Vortrag Martina Sellmeyers am 5. Dezember im Museumsquartier

Die stark nachgefragte Reihe „Topografien des Terrors“ erfährt ihre Fortsetzung. Das Museumsquartier Osnabrück lädt für Donnerstag, 5. Dezember, um 19 Uhr zu einem Vortrag mit OR-Redakteurin Martina Sellmeyer ein, in dem es um NS-Verbrechen geht, die bereits vor deren Regierungsübernahme begangen wurden.

Überschrieben ist der Sellmeyer-Vortrag mit dem Titel „Der Fall Pfingst – die früheste ‚Arisierung‘ in Osnabrück“. Die Veranstaltung findet im Vortragssaal des Kulturgeschichtlichen Museum statt. Der Zutritt erfolgt über den Haupteingang des Museumsquartiers. Der Eintritt ist frei.

Zu erfahren ist, dass entgegen vielfacher Vermutungen bereits vor der Machtübergabe an die Nationalsozialisten damit begonnen wurde, jüdisch geführte Geschäfte zu boykottieren. Erst am 1. April 1933 sollten die offiziell von der NS-Regierung eingeleiteten Boykottaktionen beginnen.

Schon 1928, kurz vor Weihnachten, hatten Nationalsozialisten auf Osnabrücker Straßen ein hetzerisches Flugblatt verteilt, in dem – dargestellt unter anderem auf einem markierten Stadtplan – jüdisch geführte Geschäfte aufgeführt wurden, um diese zu brandmarken. „Wer sein Geld zum Juden trägt, sich mit eigenen Fäusten schlägt“, hatte es in jenem Pamphlet geheißen. Gefahr? Noch war alles zu diesem Zeitpunkt überschaubar geblieben, denn im gleichen Jahr hatte die NSDAP noch ganze 2,6% bei den Reichstagswahlen erhalten.

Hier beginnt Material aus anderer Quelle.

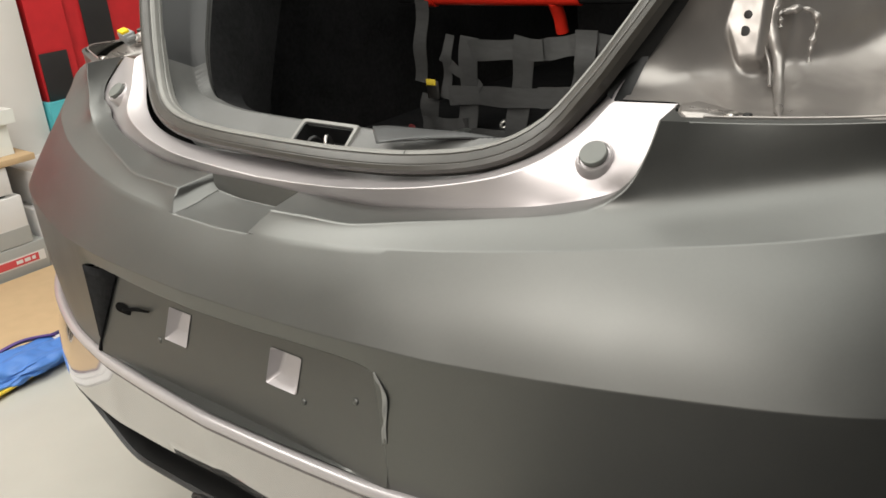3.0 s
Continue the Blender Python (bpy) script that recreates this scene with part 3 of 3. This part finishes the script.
    part("clip", box_bm(*sorted((s * .508, s * .515)), .126, .133, .887, .8925, .0015), BLACK, housing, "black plastic clip")
    # The slot's shaded inside is a black oval laid on the floor sheet.
    m = Matrix.Translation((s * .655, .283, .8715)) @ pose(0, 0, 0, -8, 0, 25 * s) @ Matrix.Diagonal((2.0, .7, 1, 1))
    if s > 0:
        part("drain_slot", turned(m, [(.0052, -.004), (.0052, .0004), (.004, .0006)], 20), BLACKM, housing, "black disc for the shade in an oval drain slot")
    m = Matrix.Translation((s * .727, .320, .8785)) @ Vector((s * -.25, -.35, .9)).to_track_quat("Z", "Y").to_matrix().to_4x4()
    part("corner_stud", turned(m, [(.012, -.010), (.0115, -.001), (.0095, .002), (.006, .003), (.0055, .001), (.003, .0005)], 24), CAVITY, housing, "painted stud boss", smooth=50)
    part("corner_stud", turned(Matrix.Translation((s * .742, .347, .8825)), [(.012, -.012), (.011, -.001), (.0085, .003), (.005, .004)], 20), CAVITY, housing, "painted stud boss", smooth=50)
    wiring(s, housing)


def wiring(s, housing):
    """The unplugged lamp connector on its wires."""
    seat = (.678, .393, .927) if s > 0 else (.686, .284, .890)
    at = Matrix.Translation((s * seat[0], seat[1], seat[2])) @ pose(0, 0, 0, 14, -7 * s, 12 * s)

    def block(x0, x1, y0, y1, z0, z1, r=.0015):
        bm = box_bm(x0 * .95, x1 * .95, y0 * .95, y1 * .95, z0, z1, r * .8)
        bmesh.ops.transform(bm, matrix=at, verts=bm.verts)
        return bm
    body = part("connector", block(-.017, .015, -.012, .010, -.006, .009), material_once("connector_grey"), housing, "grey lamp connector")
    part("connector_lock", block(-.0135, .0105, -.0115, .004, .0092, .0145), material_once("connector_yellow"), body, "yellow connector lock")
    part("connector_latch", block(-.021, .019, -.008, .008, -.003, .004), material_once("connector_grey"), body)
    part("connector_neck", block(-.008, .011, -.009, .008, -.0135, -.006), material_once("connector_grey"), body)
    ends = [(.683, .394, .902), (.691, .367, .8885), (.683, .335, .8845), (.664, .304, .8805), (.638, .287, .8775), (.620, .284, .872), (.609, .287, .862)]
    for k, (name, dx) in enumerate((("wire_black", -.006), ("wire_pale", -.0035), ("wire_black", -.001), ("wire_orange", .0015), ("wire_black", .004), ("wire_pale", .0065))):
        a = k * 1.05
        pts = [(s * (.679 + dx), .389, .918), (s * (.681 + dx), .392, .911)] if s > 0 else [(s * (.686 + dx), .289, .881), (s * (.690 + dx), .305, .876)]
        for q, (x, y, z) in enumerate(ends if s > 0 else ends[2:]):
            tw = a + q * 1.7
            pts.append((s * x + .0022 * math.cos(tw), y, z + .0005 + .0020 * math.sin(tw)))
        part("wire", tube_bm(pts, .0008, 6, 90), material_once(name), housing)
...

Der erste Boykott gegen ein Geschäft eines jüdischen Inhabers in Osnabrück, über den Martina Sellmeyer jetzt berichten wird, begann ebenfalls bereits vor 1933. In diesem Fall galt der Boykottaufruf allerdings noch nicht offiziell als „Arisierung“, sondern als Kampf gegen ein modernes Einheitspreisgeschäft an der Großen Straße.

Dennoch waren an dem „Fall Pfingst“ alle späteren Protagonisten der „Arisierungen“ beteiligt: Oberbürgermeister Erich Gärtner (ins Amt gewählt als Mitglied der liberalen Deutschen Volkspartei), Regierungspräsident Sonnenschein (katolische Zentrumspartei) und – teils offen im Landtag, teils „undercover“ agierend – Vertreter der NSDAP.

Dass die treibende Kraft aber die Osnabrücker Kaufmannschaft, vertreten durch den Detaillistenverein, war, verweist auf die Interessenlagen hinter der systematischen Vernichtung der Existenzen jüdischer Kaufleute ab 1933. Der Fall des Kleinwarenhauses Heinrich Pfingst enthüllt auch, warum ein Mitglied der Familie Flatauer aus der Herderstraße bereits Anfang 1933 im „Braunen Haus“ halbtot geprügelt wurde. Interessant ist der Fall zudem deshalb, weil hier die Angestellten des Geschäfts öffentlich Position zu den Diffamierungskampagnen mit reißerischen Schlagzeilen wie „Mädchenschicksale im Kleinwarenhaus“ gegen die jüdischen Geschäftsführer bezogen.